Fitch states that Ghana’s effective loss of market access to international bond markets increases risks to its ability to meet medium-term financing needs, which in the view of Fitch, Ghana has sufficient liquidity and other available external financing options to cover near-term debt servicing without Eurobond issuance.
“However, there is a risk that non-resident investors in the local bond market could sell their holdings, particularly if confidence in the government’s fiscal consolidation strategy further weakens, placing downward pressure on its reserves,” it added.
According to Fitch, it assumes that Ghana will be unable to issue on international capital markets in 2022 and prospects for doing so in 2023 are uncertain, noting that Ghana’s international reserve position has become highly reliant on annual Eurobond issuance.
“Moreover, as of July 2021, non-resident investors held just below 20 per cent ($5.8 billion) of Ghana’s outstanding domestic government debt. While the maturity of these holdings is long-term, an outflow would put additional downward pressure on Ghana’s reserves,” it asserts.

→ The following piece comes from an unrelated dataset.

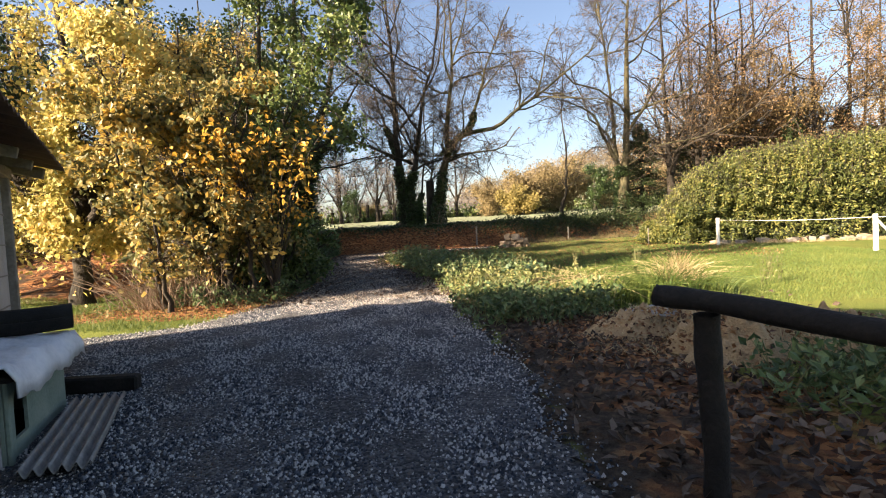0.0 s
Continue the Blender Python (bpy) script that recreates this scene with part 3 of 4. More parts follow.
def spruce(x, y, h, r, bare):
    """A conifer with whorls of level, drooping boughs and needle sprays."""
    rng = np.random.default_rng(int(x * 13 + y * 7) % 999)
    e = thing("spruce_tree", Matrix.Translation((x, y, gz(x, y) - 0.1)), "dark conifer with level drooping boughs", "tree", "dark conifers")
    P = smooth_line([(0, 0, 0), (0.1, 0, h * 0.4), (0, 0.1, h)], 12)[None]
    R = np.linspace(0.2, 0.02, 12)[None]
    k = 110
    t = rng.uniform(bare, 0.98, k)
    a = rng.uniform(0, 6.28, k)
    ln = r * (1.08 - t) * rng.uniform(0.7, 1.15, k)
    s = np.linspace(0, 1, 6)
    Q = np.stack([np.cos(a)[:, None] * ln[:, None] * s, np.sin(a)[:, None] * ln[:, None] * s, t[:, None] * h - 0.12 * ln[:, None] * s + 0.1 * ln[:, None] * s ** 2], -1)
    RQ = np.linspace(0.035, 0.008, 6)[None] * np.ones((k, 1))
    v, f = joined([tubes(P, R, 8), tubes(Q, RQ, 3)])
    raw("trunk", v, f, BARK, e, smooth=True)
    P3, _ = shoots(Q, RQ, 18, 3, 0.3, 55, -0.15, 0.15, 0.01, rng, 0.1)
    C = P3[:, 1:].reshape(-1, 3)
    C = np.repeat(C, 2, 0) + rng.normal(scale=0.07, size=(len(C) * 2, 3))
    v, f = leaves(C, 0.2, rng, wide=0.3, flat=0.8)
    raw("crown", v, f, EVERGREEN, e)
    return e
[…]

“We forecast that Ghana will face approximately $2.7 billion (3.3 per cent of GDP) in sovereign external interest service and amortisation payments in 2022. We believe that the government can meet its external debt servicing without market access given its reserves, which we estimate at $7.9 billion at end-2021 (3.2 months of current external payments). Reserves were bolstered by $3 billion in Eurobonds in second quarter of 2021, which helped the government to meet its approximately $3.5 billion (4.7 per cent of GDP) in sovereign external debt servicing costs last year, and by the $1 billion IMF SDR allocations,” it said.
Accordingly, Fitch forecasts that the general government fiscal cash deficit will narrow to 9.1 per cent of GDP in 2022 from 15.1 per cent in 2020 and 12.5 per cent in 2021 (including 3 per cent of GDP in domestic arrears clearance and payments related to the state-owned energy sector).
“The 2022 deficit would still be more than twice the 2022 ‘B’ median of 4.6 per cent and risk to public finances remain high. The government envisages a deficit (including financial and energy sector support) of 7.4 per cent in 2022 and 5.5 per cent in 2023, with a fall to below the legal deficit ceiling of 5 per cent in 2024,” the agency said.